## [Written instruction]
Repeat only the lines from the line containing "7. More parts follow." through the line containing "return part(name, strokes(STACK, [mm(p)", both included, exactly as they stand.

## [Data to process]
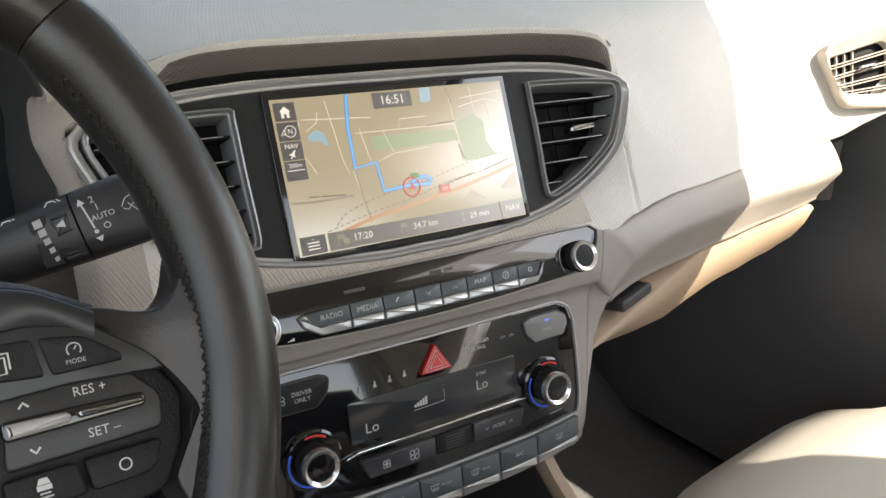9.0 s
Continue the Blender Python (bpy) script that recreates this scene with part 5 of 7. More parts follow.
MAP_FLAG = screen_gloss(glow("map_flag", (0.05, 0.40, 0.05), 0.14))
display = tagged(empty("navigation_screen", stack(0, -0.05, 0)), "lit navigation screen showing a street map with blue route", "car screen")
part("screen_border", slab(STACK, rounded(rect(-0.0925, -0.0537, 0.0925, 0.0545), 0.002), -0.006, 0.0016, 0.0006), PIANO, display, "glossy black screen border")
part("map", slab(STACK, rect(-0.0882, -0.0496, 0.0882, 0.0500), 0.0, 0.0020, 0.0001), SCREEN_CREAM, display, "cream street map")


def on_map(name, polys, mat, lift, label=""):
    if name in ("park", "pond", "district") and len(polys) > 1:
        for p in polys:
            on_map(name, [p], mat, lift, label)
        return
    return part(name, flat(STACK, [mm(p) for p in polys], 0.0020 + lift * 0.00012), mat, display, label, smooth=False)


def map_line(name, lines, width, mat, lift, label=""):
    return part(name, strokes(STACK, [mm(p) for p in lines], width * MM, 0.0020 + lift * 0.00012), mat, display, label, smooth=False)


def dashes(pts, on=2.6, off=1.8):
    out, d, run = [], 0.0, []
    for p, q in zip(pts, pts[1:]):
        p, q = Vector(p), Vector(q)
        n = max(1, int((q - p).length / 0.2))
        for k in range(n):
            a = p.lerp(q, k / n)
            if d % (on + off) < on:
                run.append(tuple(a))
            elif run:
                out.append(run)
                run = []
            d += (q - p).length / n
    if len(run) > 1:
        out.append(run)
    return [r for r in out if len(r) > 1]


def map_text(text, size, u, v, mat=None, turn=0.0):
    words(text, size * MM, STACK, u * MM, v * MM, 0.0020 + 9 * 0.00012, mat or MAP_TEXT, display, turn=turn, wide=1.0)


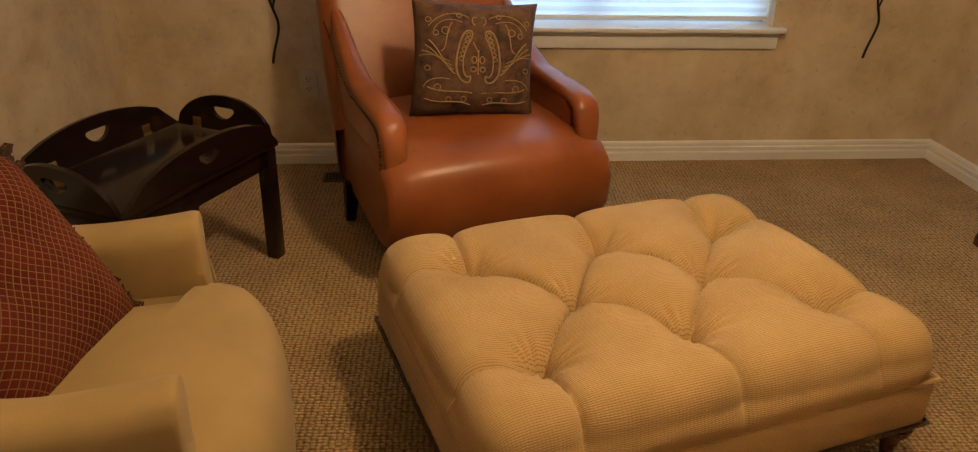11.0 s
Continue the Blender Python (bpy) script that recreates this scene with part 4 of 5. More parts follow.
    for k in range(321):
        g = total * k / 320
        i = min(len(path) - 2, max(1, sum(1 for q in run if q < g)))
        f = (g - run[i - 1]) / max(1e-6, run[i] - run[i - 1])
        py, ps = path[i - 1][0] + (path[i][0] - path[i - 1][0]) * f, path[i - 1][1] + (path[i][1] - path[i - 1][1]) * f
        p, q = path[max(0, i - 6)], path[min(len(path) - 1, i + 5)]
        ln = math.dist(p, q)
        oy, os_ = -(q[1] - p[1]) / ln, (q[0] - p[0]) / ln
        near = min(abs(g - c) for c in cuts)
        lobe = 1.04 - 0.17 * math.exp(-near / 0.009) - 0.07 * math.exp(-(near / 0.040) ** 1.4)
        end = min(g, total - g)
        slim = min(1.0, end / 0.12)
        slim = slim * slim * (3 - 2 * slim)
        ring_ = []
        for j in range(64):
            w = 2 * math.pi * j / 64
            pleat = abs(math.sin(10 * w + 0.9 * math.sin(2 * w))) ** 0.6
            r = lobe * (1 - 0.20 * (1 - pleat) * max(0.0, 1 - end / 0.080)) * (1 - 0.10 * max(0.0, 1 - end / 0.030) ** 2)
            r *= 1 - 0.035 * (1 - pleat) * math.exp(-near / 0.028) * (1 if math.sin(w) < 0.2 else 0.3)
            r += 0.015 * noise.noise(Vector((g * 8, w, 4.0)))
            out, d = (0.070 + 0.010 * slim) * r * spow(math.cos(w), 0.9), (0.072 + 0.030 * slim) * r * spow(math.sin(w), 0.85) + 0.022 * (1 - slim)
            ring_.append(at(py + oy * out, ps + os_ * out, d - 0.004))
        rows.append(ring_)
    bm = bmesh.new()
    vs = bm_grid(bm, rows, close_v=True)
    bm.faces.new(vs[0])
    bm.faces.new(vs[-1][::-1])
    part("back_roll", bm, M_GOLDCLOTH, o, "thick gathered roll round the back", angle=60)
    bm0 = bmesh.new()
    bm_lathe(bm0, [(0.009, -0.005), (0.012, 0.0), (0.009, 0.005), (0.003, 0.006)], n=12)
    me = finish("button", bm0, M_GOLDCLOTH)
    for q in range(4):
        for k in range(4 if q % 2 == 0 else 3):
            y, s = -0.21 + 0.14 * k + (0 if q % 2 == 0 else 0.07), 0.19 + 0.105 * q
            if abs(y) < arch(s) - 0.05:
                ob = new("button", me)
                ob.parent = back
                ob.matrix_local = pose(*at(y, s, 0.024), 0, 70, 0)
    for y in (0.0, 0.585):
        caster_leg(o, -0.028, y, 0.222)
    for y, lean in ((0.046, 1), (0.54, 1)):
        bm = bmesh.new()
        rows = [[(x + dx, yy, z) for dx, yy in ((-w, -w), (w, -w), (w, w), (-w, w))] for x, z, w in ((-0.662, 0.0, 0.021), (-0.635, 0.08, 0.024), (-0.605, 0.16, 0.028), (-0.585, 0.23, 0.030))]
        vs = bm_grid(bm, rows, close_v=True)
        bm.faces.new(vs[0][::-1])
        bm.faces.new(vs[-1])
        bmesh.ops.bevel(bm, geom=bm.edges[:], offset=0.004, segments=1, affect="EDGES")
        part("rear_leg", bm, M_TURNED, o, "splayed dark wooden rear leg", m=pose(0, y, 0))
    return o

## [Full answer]
Continue the Blender Python (bpy) script that recreates this scene with part 5 of 7. More parts follow.
MAP_FLAG = screen_gloss(glow("map_flag", (0.05, 0.40, 0.05), 0.14))
display = tagged(empty("navigation_screen", stack(0, -0.05, 0)), "lit navigation screen showing a street map with blue route", "car screen")
part("screen_border", slab(STACK, rounded(rect(-0.0925, -0.0537, 0.0925, 0.0545), 0.002), -0.006, 0.0016, 0.0006), PIANO, display, "glossy black screen border")
part("map", slab(STACK, rect(-0.0882, -0.0496, 0.0882, 0.0500), 0.0, 0.0020, 0.0001), SCREEN_CREAM, display, "cream street map")


def on_map(name, polys, mat, lift, label=""):
    if name in ("park", "pond", "district") and len(polys) > 1:
        for p in polys:
            on_map(name, [p], mat, lift, label)
        return
    return part(name, flat(STACK, [mm(p) for p in polys], 0.0020 + lift * 0.00012), mat, display, label, smooth=False)


def map_line(name, lines, width, mat, lift, label=""):
    return part(name, strokes(STACK, [mm(p) for p in lines], width * MM, 0.0020 + lift * 0.00012), mat, display, label, smooth=False)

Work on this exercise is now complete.